AIM OF THE EXERCISE
Show all lines from the data that include the word "scene".
──────── RECORDED INFORMATION ────────
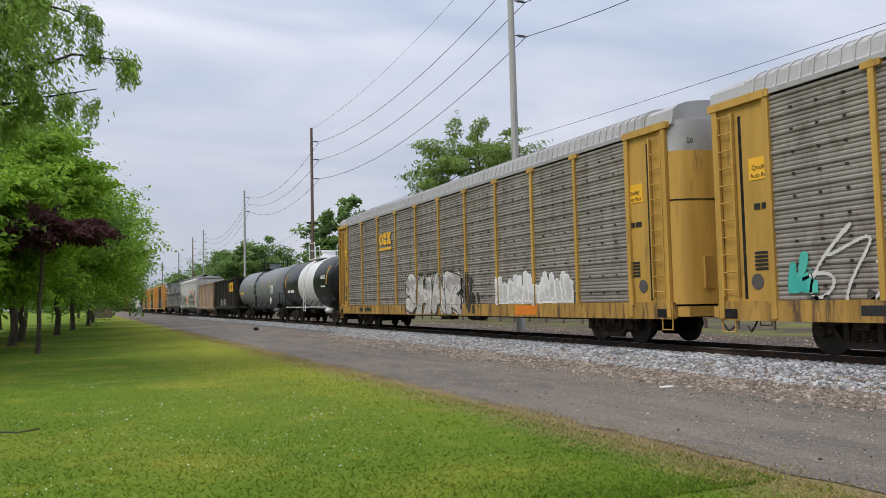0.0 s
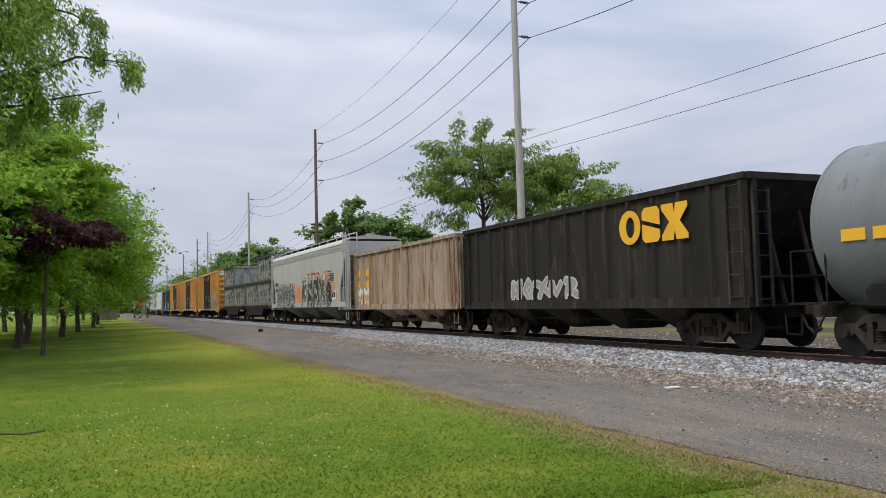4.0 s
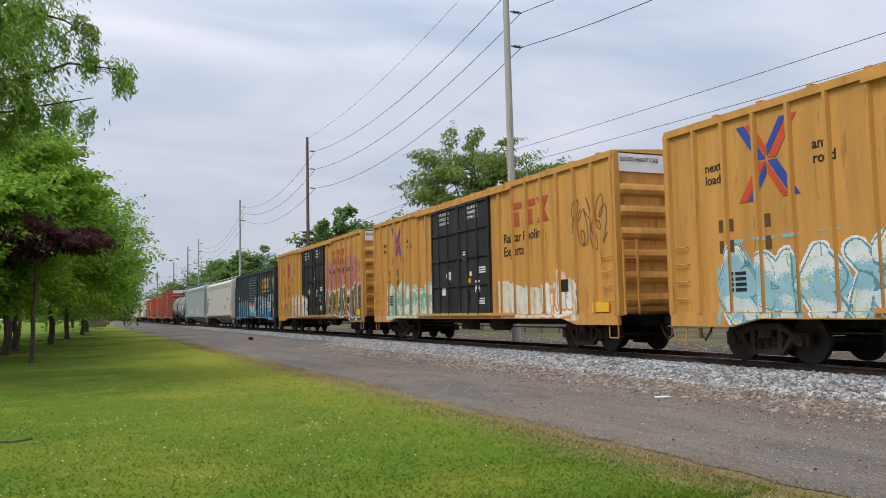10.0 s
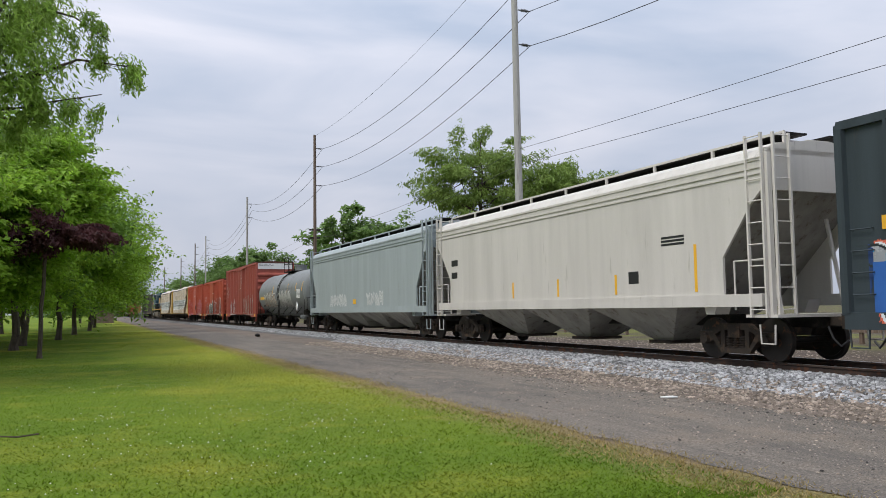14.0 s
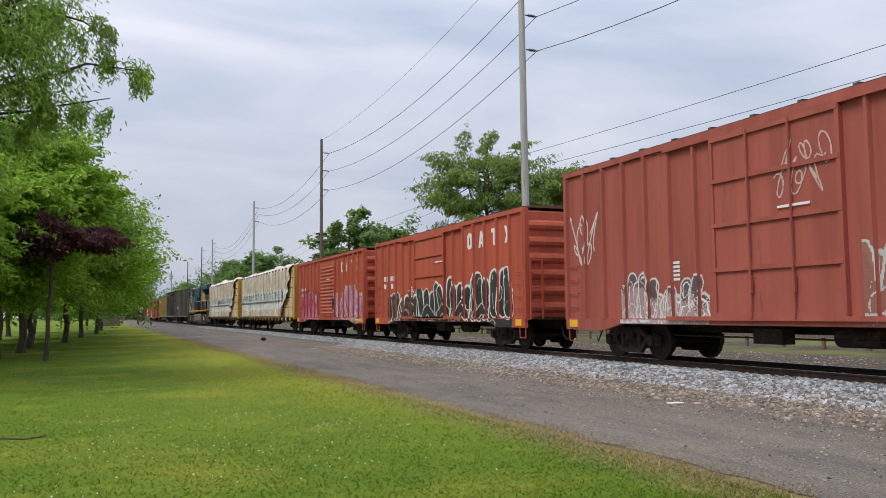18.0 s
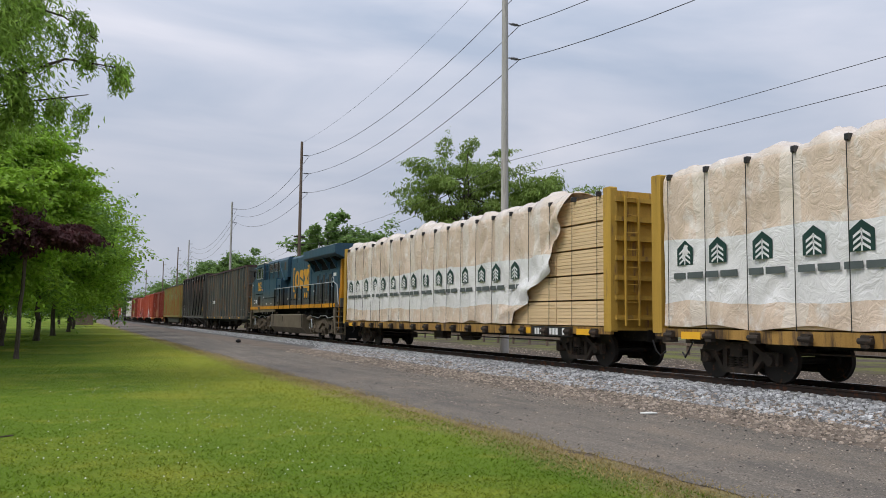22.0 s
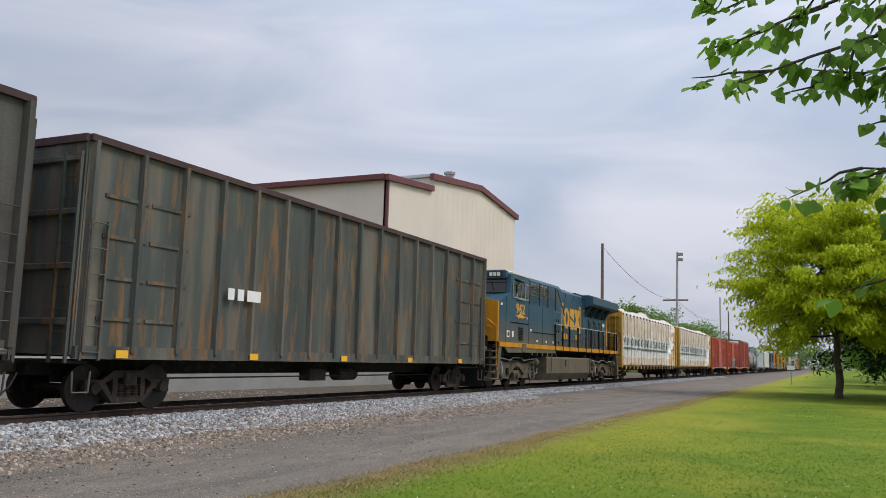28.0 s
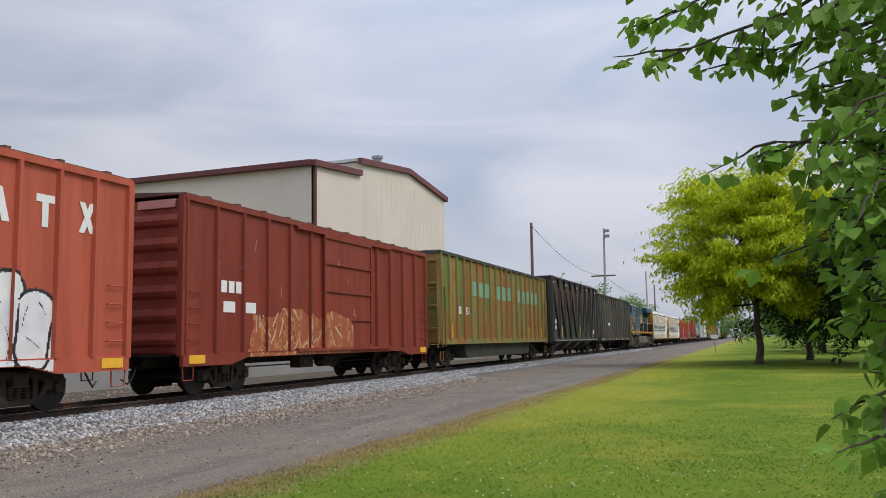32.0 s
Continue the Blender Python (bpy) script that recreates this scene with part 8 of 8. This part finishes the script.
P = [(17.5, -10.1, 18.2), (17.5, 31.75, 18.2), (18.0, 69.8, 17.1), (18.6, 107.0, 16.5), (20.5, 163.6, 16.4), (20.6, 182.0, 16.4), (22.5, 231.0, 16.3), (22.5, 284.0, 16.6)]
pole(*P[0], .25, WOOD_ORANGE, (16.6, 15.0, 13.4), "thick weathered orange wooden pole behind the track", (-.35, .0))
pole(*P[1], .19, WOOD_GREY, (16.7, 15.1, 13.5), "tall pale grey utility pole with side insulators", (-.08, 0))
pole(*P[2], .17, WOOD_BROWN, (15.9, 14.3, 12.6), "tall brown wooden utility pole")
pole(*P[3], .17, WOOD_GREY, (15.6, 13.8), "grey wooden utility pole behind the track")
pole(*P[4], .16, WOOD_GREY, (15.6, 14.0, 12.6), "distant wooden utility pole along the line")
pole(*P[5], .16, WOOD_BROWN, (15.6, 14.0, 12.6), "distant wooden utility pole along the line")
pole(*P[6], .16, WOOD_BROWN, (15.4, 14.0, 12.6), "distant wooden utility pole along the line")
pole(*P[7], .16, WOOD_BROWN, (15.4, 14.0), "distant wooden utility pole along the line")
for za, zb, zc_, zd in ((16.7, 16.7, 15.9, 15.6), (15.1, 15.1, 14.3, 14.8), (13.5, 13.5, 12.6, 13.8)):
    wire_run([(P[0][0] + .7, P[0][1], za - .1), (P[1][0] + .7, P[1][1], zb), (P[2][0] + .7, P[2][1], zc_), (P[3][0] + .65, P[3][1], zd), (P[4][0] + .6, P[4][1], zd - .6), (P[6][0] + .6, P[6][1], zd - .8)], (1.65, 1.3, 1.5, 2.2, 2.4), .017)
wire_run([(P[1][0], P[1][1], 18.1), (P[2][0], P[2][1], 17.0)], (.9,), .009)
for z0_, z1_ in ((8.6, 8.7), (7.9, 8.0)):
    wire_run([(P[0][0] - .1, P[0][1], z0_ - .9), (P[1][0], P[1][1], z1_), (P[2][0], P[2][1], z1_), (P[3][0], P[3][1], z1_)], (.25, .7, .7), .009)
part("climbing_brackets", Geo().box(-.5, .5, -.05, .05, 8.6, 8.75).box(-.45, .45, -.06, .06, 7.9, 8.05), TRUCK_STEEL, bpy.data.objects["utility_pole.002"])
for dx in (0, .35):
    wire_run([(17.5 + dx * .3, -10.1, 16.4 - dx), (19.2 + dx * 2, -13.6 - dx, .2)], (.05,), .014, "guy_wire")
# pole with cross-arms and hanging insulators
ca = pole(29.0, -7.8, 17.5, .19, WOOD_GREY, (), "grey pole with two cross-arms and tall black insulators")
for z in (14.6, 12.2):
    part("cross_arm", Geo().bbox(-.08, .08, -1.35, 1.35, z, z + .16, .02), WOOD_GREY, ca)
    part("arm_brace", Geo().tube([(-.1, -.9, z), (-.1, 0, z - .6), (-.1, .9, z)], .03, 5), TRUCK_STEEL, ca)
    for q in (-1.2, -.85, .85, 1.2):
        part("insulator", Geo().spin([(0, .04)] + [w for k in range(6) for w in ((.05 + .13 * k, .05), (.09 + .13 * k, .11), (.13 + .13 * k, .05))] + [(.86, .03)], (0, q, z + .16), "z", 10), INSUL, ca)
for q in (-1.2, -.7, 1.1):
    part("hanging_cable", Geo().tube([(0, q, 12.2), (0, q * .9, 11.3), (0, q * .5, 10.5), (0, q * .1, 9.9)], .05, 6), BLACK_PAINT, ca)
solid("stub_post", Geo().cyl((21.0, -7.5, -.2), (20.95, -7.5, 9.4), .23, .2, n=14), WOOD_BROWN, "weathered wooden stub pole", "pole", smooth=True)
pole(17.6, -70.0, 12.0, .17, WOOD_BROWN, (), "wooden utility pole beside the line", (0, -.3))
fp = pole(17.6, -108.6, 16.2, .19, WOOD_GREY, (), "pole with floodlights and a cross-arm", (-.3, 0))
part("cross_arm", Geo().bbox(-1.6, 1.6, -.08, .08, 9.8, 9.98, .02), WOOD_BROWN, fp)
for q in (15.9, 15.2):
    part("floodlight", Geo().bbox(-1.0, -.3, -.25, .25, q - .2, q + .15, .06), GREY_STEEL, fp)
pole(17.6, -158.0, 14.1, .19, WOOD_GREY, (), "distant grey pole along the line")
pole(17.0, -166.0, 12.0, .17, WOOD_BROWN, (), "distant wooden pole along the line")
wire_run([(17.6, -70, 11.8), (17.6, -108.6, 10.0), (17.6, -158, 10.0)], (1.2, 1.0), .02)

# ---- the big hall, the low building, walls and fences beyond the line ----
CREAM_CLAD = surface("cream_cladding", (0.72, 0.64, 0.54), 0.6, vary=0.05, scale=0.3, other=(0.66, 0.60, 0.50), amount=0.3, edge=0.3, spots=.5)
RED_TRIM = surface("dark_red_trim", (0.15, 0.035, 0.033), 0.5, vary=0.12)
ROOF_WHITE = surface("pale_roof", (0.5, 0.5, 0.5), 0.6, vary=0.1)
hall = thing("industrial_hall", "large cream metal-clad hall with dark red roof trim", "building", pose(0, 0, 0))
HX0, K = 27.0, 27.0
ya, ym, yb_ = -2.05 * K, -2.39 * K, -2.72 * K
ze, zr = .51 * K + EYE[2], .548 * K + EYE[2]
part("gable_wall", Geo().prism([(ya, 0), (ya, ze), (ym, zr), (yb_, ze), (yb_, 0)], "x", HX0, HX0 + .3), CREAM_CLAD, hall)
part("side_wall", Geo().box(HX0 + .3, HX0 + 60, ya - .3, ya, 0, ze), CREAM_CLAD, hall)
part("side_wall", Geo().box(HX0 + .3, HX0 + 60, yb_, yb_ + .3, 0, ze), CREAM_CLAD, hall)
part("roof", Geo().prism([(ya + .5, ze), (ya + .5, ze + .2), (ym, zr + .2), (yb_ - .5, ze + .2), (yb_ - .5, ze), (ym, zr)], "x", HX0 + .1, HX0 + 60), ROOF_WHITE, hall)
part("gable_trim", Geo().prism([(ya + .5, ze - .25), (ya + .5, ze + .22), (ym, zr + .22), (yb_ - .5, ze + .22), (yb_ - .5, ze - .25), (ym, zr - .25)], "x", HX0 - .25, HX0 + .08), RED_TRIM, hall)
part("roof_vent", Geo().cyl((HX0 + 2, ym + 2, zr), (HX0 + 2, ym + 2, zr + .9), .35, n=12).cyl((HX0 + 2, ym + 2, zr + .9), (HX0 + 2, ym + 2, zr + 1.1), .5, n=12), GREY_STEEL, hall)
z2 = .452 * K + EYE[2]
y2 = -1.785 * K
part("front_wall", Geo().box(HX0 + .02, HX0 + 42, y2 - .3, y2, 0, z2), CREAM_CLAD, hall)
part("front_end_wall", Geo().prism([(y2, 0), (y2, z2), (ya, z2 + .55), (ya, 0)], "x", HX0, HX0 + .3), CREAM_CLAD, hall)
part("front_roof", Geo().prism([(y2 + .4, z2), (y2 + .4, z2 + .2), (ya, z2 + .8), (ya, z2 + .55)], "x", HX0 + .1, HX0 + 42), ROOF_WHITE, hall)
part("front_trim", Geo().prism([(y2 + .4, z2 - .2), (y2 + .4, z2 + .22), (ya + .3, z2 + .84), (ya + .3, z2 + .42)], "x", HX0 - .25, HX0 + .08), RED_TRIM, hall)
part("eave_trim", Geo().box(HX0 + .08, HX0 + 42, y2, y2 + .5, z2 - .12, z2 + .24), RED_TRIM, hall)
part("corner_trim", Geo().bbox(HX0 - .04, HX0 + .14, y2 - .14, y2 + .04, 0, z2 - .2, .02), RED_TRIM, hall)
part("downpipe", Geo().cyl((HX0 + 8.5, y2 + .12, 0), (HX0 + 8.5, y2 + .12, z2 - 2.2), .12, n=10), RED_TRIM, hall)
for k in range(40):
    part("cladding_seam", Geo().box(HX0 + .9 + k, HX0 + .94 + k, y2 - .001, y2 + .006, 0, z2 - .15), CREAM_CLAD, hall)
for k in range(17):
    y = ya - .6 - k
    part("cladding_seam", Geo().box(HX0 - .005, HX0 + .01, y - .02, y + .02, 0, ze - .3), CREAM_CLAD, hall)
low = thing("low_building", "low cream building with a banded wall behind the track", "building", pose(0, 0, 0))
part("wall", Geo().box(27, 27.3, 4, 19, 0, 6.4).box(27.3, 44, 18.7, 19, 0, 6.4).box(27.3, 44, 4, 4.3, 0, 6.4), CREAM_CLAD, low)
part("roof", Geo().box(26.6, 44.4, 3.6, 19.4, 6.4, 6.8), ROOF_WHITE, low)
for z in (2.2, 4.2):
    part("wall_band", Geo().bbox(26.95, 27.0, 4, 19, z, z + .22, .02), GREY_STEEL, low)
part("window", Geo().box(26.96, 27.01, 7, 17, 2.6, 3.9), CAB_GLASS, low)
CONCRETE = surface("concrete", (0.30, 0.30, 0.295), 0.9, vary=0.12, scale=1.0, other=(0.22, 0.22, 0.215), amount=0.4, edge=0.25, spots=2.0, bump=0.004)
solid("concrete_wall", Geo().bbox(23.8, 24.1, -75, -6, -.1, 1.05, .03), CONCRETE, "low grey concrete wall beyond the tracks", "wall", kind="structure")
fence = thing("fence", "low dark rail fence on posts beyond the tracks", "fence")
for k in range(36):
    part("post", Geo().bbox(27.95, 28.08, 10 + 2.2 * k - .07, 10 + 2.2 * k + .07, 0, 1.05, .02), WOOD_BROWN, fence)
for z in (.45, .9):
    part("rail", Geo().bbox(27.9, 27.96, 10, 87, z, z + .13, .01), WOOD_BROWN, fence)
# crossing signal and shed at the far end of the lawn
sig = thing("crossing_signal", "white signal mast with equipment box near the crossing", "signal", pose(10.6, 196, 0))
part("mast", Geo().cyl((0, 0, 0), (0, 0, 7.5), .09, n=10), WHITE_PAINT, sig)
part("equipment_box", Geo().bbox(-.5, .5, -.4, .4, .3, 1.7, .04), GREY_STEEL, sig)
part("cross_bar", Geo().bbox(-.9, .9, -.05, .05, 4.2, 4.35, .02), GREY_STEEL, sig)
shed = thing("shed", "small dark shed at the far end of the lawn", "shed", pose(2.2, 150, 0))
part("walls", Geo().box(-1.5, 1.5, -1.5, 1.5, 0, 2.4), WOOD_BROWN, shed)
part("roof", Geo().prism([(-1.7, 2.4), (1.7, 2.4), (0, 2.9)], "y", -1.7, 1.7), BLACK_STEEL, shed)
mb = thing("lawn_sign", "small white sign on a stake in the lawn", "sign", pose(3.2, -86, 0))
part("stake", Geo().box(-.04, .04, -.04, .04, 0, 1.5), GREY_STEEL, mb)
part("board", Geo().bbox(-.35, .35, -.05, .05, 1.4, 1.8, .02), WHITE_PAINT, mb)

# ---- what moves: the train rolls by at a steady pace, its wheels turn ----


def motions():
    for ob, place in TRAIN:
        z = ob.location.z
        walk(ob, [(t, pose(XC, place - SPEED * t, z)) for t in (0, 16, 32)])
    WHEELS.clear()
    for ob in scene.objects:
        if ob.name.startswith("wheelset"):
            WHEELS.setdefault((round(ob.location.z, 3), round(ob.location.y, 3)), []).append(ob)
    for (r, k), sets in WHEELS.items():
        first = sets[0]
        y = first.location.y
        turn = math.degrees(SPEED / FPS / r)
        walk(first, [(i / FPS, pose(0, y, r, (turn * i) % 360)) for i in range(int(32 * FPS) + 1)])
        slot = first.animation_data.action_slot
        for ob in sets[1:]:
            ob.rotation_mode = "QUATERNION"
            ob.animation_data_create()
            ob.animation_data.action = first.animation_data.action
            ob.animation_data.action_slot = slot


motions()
────────
THE RESPONSE
Continue the Blender Python (bpy) script that recreates this scene with part 8 of 8. This part finishes the script.
    for ob in scene.objects:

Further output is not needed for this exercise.